A good collection of essays can enlighten, entertain, and persuade without feeling like it’s trying too hard to do any of these things. That’s what A Supposedly Fun Thing I’ll Never Do Again does. You’re swept along weird, quirky, or banal topics, subjects which other writers might make boring but not, fortunately, this one. It’s littered with funny and smart observations, and its arguments/explorations are interesting and the style playful. If you’re looking for a place to begin reading David Foster Wallace, this is it.

Wallace zeroes in on the weird bind that comes from life in the Western world (particularly America, capitalist bastion that it is): mental discomfort, weird thought patterns, and eventually ennui can actually be instilled by our physical comfort and societal wide sense of entitlement for luxury and ease. This all creates some strange ways of responding to entertainment and art. Most of us are (relatively) pampered people, who eat tasty food, have (compared to most of the world) good educations, and are unlikely to be blown up by mortar shells. We also have some of the highest mental illness rates on the planet.

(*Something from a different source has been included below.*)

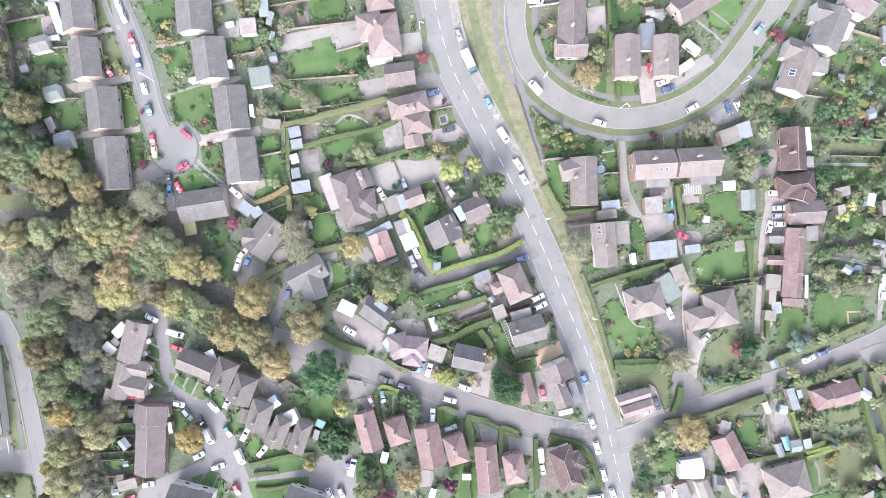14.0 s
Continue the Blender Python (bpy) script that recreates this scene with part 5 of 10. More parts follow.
grow("mid", "dark", -66.3, 10.9, 2.3, 6, "dark evergreen small tree")
grow("shrub", "green", 8.8, 33.5, 1.6, 2.6, "rounded green garden shrub")
grow("mid", "dark", -1.9, 1, 2.3, 4, "dark evergreen small tree")
grow("mid", "grey", 18.6, 9.9, 1.7, 4, "small pale-leaved garden tree")
grow("mid", "green", 15.9, 12.2, 2.8, 5, "rounded green small tree")
grow("mid", "olive", 19.5, 6.5, 2.6, 4, "olive green small tree")
grow("shrub", "lime", 7.1, 5.1, 1.5, 2, "rounded yellow-green garden shrub")
grow("mid", "green", -24.2, -8, 3.0, 5, "rounded green small tree")
grow("big", "gold", -17, -9, 3.7, 7, "tall tree with golden autumn leaves")
grow("mid", "green", -12.8, -40.3, 2.0, 5, "rounded green small tree")
grow("mid", "green", 3.9, -32.4, 2.3, 4, "rounded green small tree")
grow("mid", "lime", 0.4, -34.9, 2.6, 4, "round clipped yellow-green garden tree")
grow("big", "green", 16.1, 20.7, 4.7, 9, "tall dark green round tree beside the road")
grow("big", "oak", -59.2, -17, 4.0, 9, "tall broad tree turning yellow-brown")
grow("mid", "olive", -61.8, -3.5, 2.3, 5, "olive green small tree")
grow("mid", "green", -65.6, -1.2, 2.0, 4, "rounded green small tree")
grow("shrub", "rust", -49.3, -24.1, 2.0, 3, "rusty brown garden shrub")
grow("mid", "olive", -30.3, -30.8, 1.8, 3, "olive green small tree")
grow("big", "oak", -105.4, 15.2, 4.5, 9, "tall broad tree turning yellow-brown")
grow("big", "olive", -103.3, 8.4, 4.8, 9, "tall broad olive-green leafy tree")
grow("big", "grey", -111.6, 14.9, 4.2, 8, "thin grey-brown tree losing its leaves")
grow("big", "grey", -116.6, 7.2, 4.8, 9, "thin grey-brown tree losing its leaves")
grow("big", "green", -110.3, -6, 4.2, 8, "tall leafy green tree")
grow("mid", "olive", -74.7, 1.9, 2.4, 5, "olive green small tree")
grow("big", "olive", -119.1, 31.5, 4.1, 9, "tall broad olive-green leafy tree")
grow("big", "green", -113.7, 23.3, 3.8, 8, "tall leafy green tree")
grow("big", "grey", -99.4, 22.5, 3.5, 8, "thin grey-brown tree losing its leaves")
grow("big", "grey", -35.6, 47.5, 3.8, 5, "thin grey-brown tree losing its leaves")
grow("mid", "grey", -39.6, 51.2, 2.4, 4, "thin grey-brown small tree")
grow("mid", "grey", -45.6, 55.6, 2.1, 4, "bare grey-brown garden tree")
grow("mid", "grey", -49.7, 46.8, 2.4, 4, "bare grey-brown garden tree")
grow("mid", "lime", -23, 56.4, 1.0, 3, "small yellow-green garden tree")
grow("mid", "dark", -20, 56, 1.3, 4, "small dark evergreen garden tree")
grow("mid", "grey", -26.4, 58, 1.6, 3, "bare grey-brown garden tree")
grow("big", "grey", -84.1, 21.6, 6.8, 8, "broad bare grey-brown tree with spreading twigs")
grow("mid", "lime", -37.4, 15.9, 2.1, 3.5, "round clipped yellow-green garden tree")
grow("mid", "blue", 31.3, -26.4, 1.6, 3, "pale blue-green garden tree")
grow("mid", "gold", 13.6, -29.4, 1.7, 4, "small golden-leaved garden tree")
grow("shrub", "hedge", -39, 20.1, 1.5, 2, "rounded pale green garden shrub")
grow("mid", "grey", -42.6, 7.6, 4.9, 6, "thin grey-brown garden tree")
grow("mid", "grey", -41.6, 3.3, 4.2, 5, "thin grey-brown garden tree")
grow("mid", "dark", 18.3, -30.6, 2.0, 3, "dark evergreen small tree")
grow("mid", "green", 2.2, -26.6, 2.0, 4, "rounded green small tree")
grow("mid", "dark", 14.9, -35.6, 2.9, 6, "dark evergreen small tree")
patch("yard", "tan2", 0.085, "brown gravel yard behind a terrace", 95.3, 26.7, 102.2, 26.8, 101.7, 22.3, 99.1, 18.8, 96.5, 18.4, 97.5, 20.9, 95.1, 23.5)
patch("path", "slab", 0.1, "narrow path down to the gardens", 99.7, 38.5, 100.5, 38.4, 100, 29.2, 99.3, 29.2, soft=0)
# ---- lawns ----
patch("lawn", "lawn", 0.088, "mown green front lawn", -92.3, 53, -87.5, 53, -87.2, 44.8, -91.5, 44.5, soft=0)
patch("lawn", "lawn", 0.088, "mown green front lawn", -91.4, 42.1, -87.5, 42.8, -86.8, 35.7, -86.2, 32.7, -90.3, 31.9, soft=0)
patch("lawn", "lawn", 0.088, "mown green front lawn", -77.7, 51, -66, 51.8, -65.5, 42.6, -68.7, 41.7, -72.7, 45.5, -76.5, 47)
patch("lawn", "lawn", 0.088, "mown green front lawn", -69.9, 36.7, -64.2, 38.3, -63.3, 28.6, -69.5, 32.7, soft=0)
patch("lawn", "lawn", 0.088, "mown green front lawn", -76.1, 27.8, -70.5, 32.4, -65.5, 26.9, -66.4, 24.5, -75.2, 25, soft=0)
patch("lawn", "lawn", 0.088, "mown green front lawn", -51.4, 39, -46.7, 39.5, -46.2, 34.5, -51.4, 34, soft=0)
patch("lawn", "lawn", 0.088, "mown green back-garden lawn", -51.9, 32.6, -45.7, 33.6, -44, 26, -47.2, 24.1, -51.2, 29.2, soft=0)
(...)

We’re bombarded with advertising and cultural prompts about what to want, when to want it, and what it means to want what we want when we want it and why wanting what we want means we should also want this different product, as that will be what truly makes us individual, and when we want that we should want this other thing, but we’re not the kind of person who wants too much, as that would make us materialistic…

It all gets a bit complex and weird and frustrating, but these essays are great at pulling back the layers of modern life and revealing what it is at heart: mildly absurd. I don’t get the feeling that Wallace is being a Luddite, either. If you had planted him anywhere from 12th century France to present-day Saudi Arabia, he would have come away from these cultures with some bizarre and fascinating musings.

It’s just nice to be reminded of how silly all us humans look from the outside sometimes.